President Obama will pitch a new $1 billion climate change resilience fund during a visit Friday to California.
The fund, which would need to be approved by Congress, is intended to help communities dealing with negative weather that's the result of climate change.
During a call with reporters on Thursday evening, the assistant to the president on science and technology, John Holdren, said, without any doubt, the severe drought plaguing California and a number of other states across the country is tied to climate change.
"Weather practically everywhere is being caused by climate change," Holdren said.
The administration's fund would invest in research to gather data on the impacts of climate change, help communities prepare for them and support innovative technologies and infrastructure to ready the country "in the face of a changing climate."
"Recent events have reinforced our knowledge that our communities and economy remain vulnerable to extreme weather and natural hazards," the administration said in a statement on Thursday.
Obama will propose the fund Friday after visiting with farmers in Fresno, Calif.
The new fund — separate from Obama's climate agenda announced in June — will be detailed in the president's 2015 budget, set for release next month.

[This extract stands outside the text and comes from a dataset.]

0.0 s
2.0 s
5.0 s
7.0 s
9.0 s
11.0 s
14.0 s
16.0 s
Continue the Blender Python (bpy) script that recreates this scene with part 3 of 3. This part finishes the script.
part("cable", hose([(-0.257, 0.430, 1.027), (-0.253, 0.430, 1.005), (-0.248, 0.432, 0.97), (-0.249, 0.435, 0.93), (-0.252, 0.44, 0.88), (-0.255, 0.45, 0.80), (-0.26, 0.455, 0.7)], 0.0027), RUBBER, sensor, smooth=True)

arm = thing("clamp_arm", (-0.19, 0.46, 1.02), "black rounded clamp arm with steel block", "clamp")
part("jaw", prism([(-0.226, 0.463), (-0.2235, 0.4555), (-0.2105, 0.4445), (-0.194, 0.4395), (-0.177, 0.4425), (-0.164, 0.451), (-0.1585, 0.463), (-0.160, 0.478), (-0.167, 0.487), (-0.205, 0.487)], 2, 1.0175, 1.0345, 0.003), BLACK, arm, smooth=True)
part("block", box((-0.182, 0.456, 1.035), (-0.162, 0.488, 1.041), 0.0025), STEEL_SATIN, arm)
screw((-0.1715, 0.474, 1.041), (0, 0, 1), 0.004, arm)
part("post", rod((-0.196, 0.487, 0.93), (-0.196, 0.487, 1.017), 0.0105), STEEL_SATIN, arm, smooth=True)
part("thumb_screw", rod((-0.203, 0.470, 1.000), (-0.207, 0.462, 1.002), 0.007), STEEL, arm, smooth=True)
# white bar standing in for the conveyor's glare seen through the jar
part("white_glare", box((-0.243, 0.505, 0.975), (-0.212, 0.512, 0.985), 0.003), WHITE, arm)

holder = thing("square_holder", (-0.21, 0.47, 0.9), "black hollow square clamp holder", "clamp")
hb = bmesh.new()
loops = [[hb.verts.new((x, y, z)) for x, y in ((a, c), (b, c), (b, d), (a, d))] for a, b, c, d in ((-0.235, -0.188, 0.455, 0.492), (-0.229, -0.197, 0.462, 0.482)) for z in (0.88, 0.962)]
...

While Obama has said he will use his executive authority to push his climate agenda and other policies during what he dubbed his "year of action," the president would need approval from Congress for the fund.
When asked if talk of climate change tied to extreme weather events, like California's drought, by Obama would become more frequent, Holdren said it already has been a recurring talking point for the president.
Holdren added: "You can expect the president will talk about the connection between increasing frequency in the intensity of drought and climate change on Friday" and in the future.